Cue what I’m not proud to describe as a mini tantrum: after a few seconds of sulking, it occurred to me that that was a terrible way to leave things, and I clattered out of the park in my heels and down the street towards the train to try and catch him. I called (and called) his phone, and he didn’t answer. I sent a series of increasingly pathetic text messages, which I won’t repeat, but the gist was, “Don’t leave me,” something I hate myself a little for saying. Finally, standing outside a subway station with commuters sloshing around me like socks in an overloaded washing machine, all alone again after the most unexpected two months I can recall, I texted him that I loved him and I missed him and I was sorry. And then I changed his number in my phone, and blocked him across my social media, and hauled myself home to my corner bar, where a friend was behind the stick and took one look at me, then poured out a double vodka on the rocks and said, with a sad smile, “It’s going to be okay.” I haven’t heard from The Big Easy since.

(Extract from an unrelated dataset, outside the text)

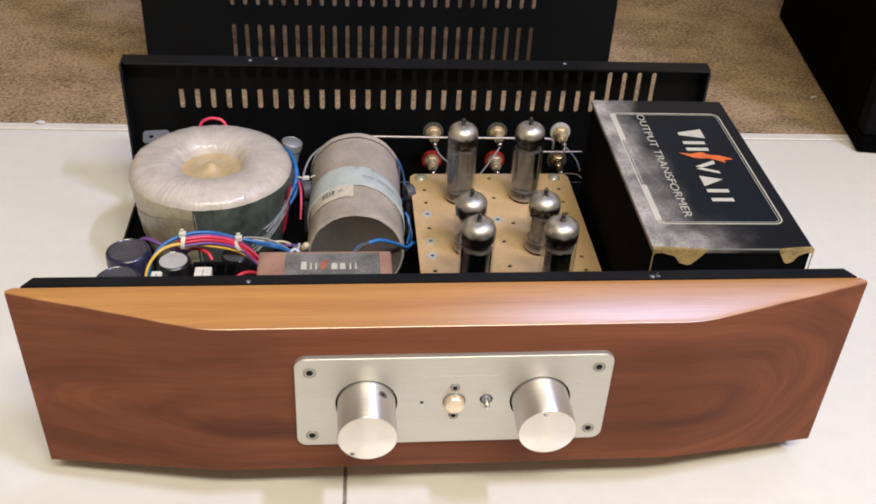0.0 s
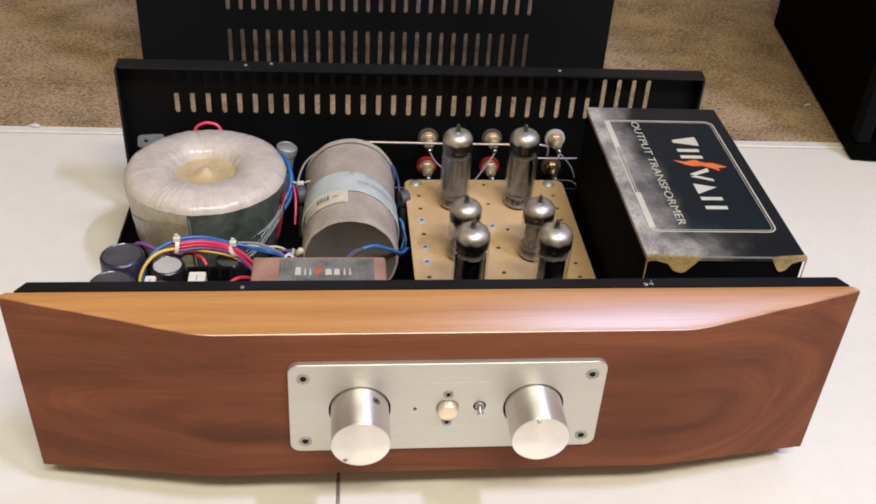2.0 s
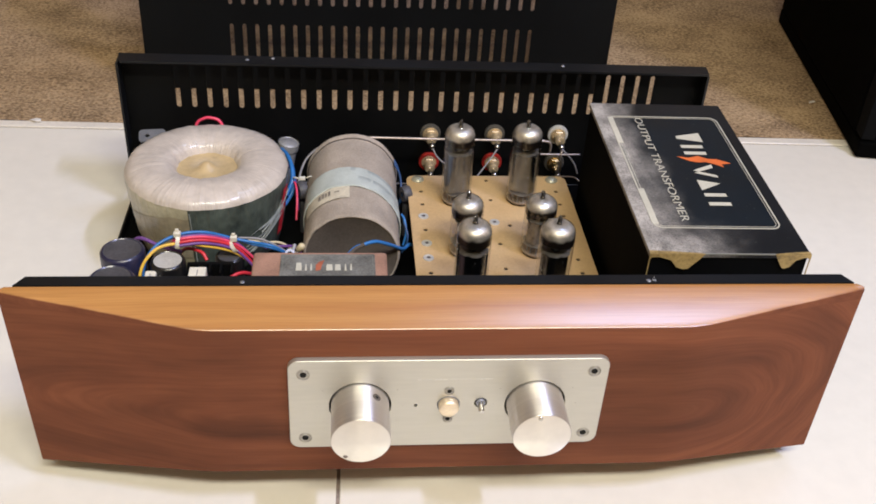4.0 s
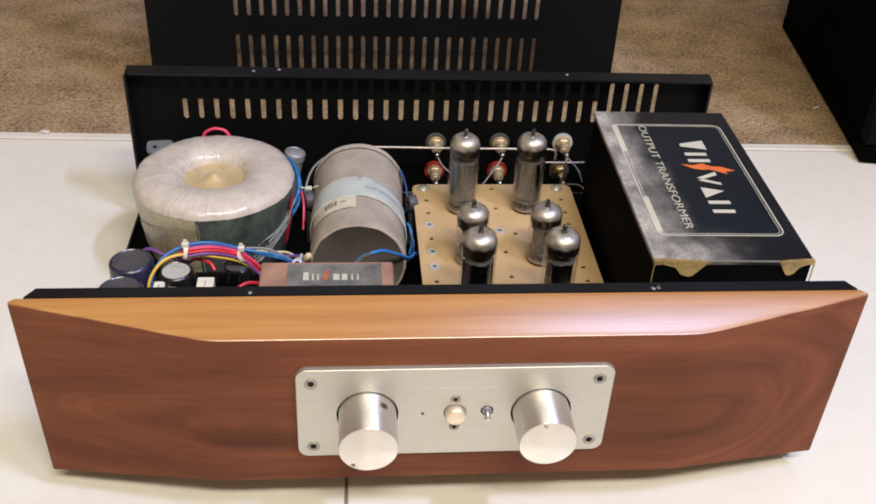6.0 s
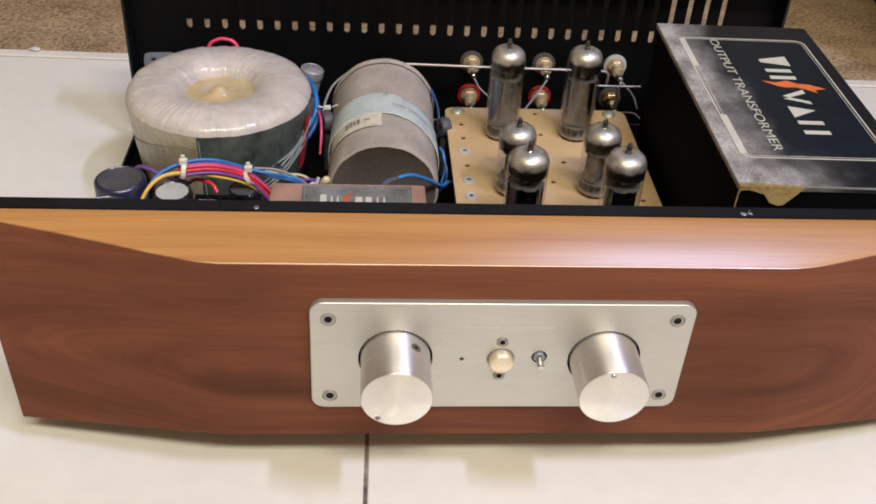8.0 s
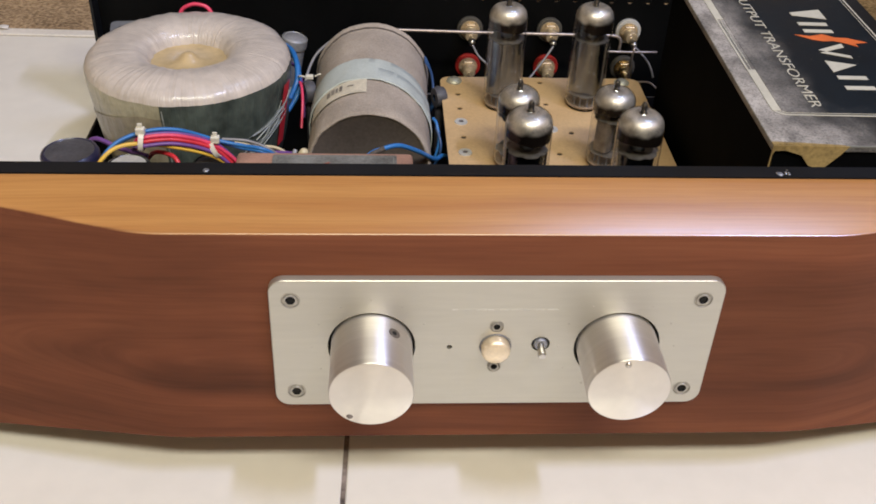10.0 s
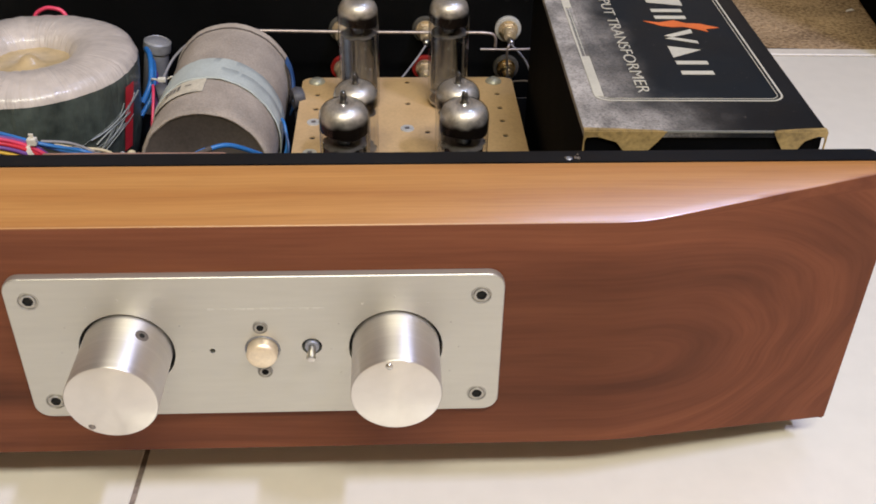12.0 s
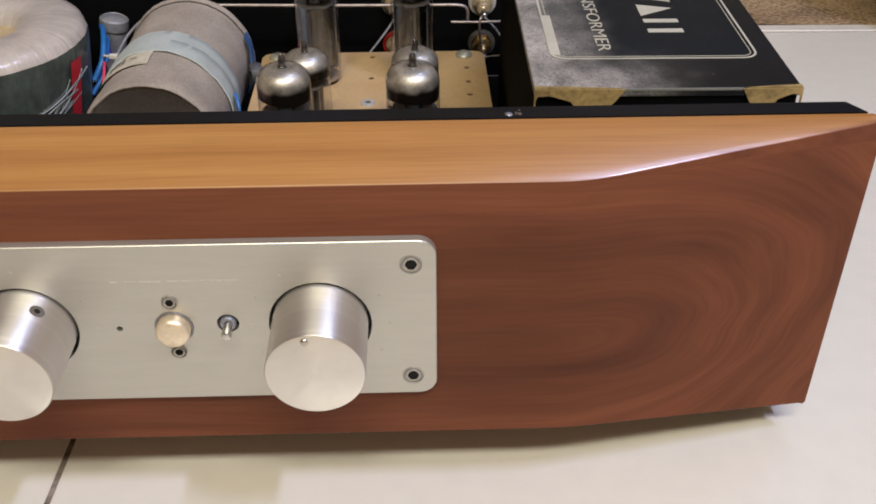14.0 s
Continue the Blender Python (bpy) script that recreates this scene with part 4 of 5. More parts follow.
def output_transformer():
    t = thing("output_transformer", (0.1612, 0.1598, 0.0149), "boxed output transformer with a dusty black labelled lid", "transformer", rz=-1.0)
    H = 0.1050
    w, d = 0.0457, 0.0898
    part("box_body", box(-w + 0.001, w - 0.001, -d + 0.001, d - 0.001, 0.0, H - 0.0025, 0.0006, 1), BOXSIDE, t, local=True)
    part("lid", box(-w, w, -d, d, H - 0.0030, H, 0.0007), BOXBLACK, t, "black lid covered with grey dust", local=True)
    z = H + 0.0001
    x0, x1, y0, y1 = -0.0376, 0.0379, -0.0652, 0.0706
    up = Matrix.Translation((0, 0, z))
    for inset, wid, name in ((0.0, 0.0008, "border_line"), (0.0020, 0.0003, "border_line")):
        part(name, sheet(rounded(x0 + inset, x1 - inset, y0 + inset, y1 - inset, 0.006 - inset, 5),
                         [rounded(x0 + inset + wid, x1 - inset - wid, y0 + inset + wid, y1 - inset - wid, 0.006 - inset - wid, 5)], 0.00015, up), PRINT, t, "cream printed frame", local=True)
    part("label_field", sheet(rounded(x0 + 0.0042, x1 - 0.0025, y0 + 0.0025, y1 - 0.0025, 0.004, 4), (), 0.00008, up), LABELBLUE, t, "glossy blue-black label field", local=True)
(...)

Since then, I’ve been feeling like a pendulum: I heard from The Fireman, a decidedly un-dateable but memorably handsome fellow who occasionally wanders back into my life (and my sheets). The baseball player look-a-like banker, who once sent a black SUV to pick me up for a little Afternoon Delight at his apartment, also reached out, and we’re having drinks this week. I watched a baseball game, the one we had once-upon-a-time planned to attend, with El Guapo. I even saw Mr. Firework at a mutual friend’s house party, though I was surprised to find that he no longer makes my knees buckle. And I’ve swung like a monkey bars champion from friend to friend, being taken out to dinner, offered a glass of wine on the couch and command of the remote, shopping for clothes to greet the new season, sipping tea and talking through all the reasons that The Big Easy wasn’t right for me. In these times, I’m okay, if just barely. I feel ready for what’s next.
Other times, mostly when I’m left alone with my thoughts, things are less rosy. Mornings have been the worst, waking up in my bed huddled around an extra pillow that’s no substitute for a warm body and realizing that I don’t even need to get up to feed my pet. My dreams have been vivid and varied; in some, I can actually feel The Big Easy breathing next to me, and waking up alone is all the more painful when I realize he’s not there. In others, I’m being chased through dark streets, and while I can always outrun whatever it is that’s behind me, I find myself doing it by myself, reaching out a hand for help only to have the person I’m asking close their door, or turn out their light, or look away. Missing The Big Easy is compounded by the feeling of falling without a net, on my own again after taking a leap, and wondering if he was right after all – if it really was me, and if it was, how the hell I do better the next time.
Free fall, indeed. It is fall, and like it or not, I am free.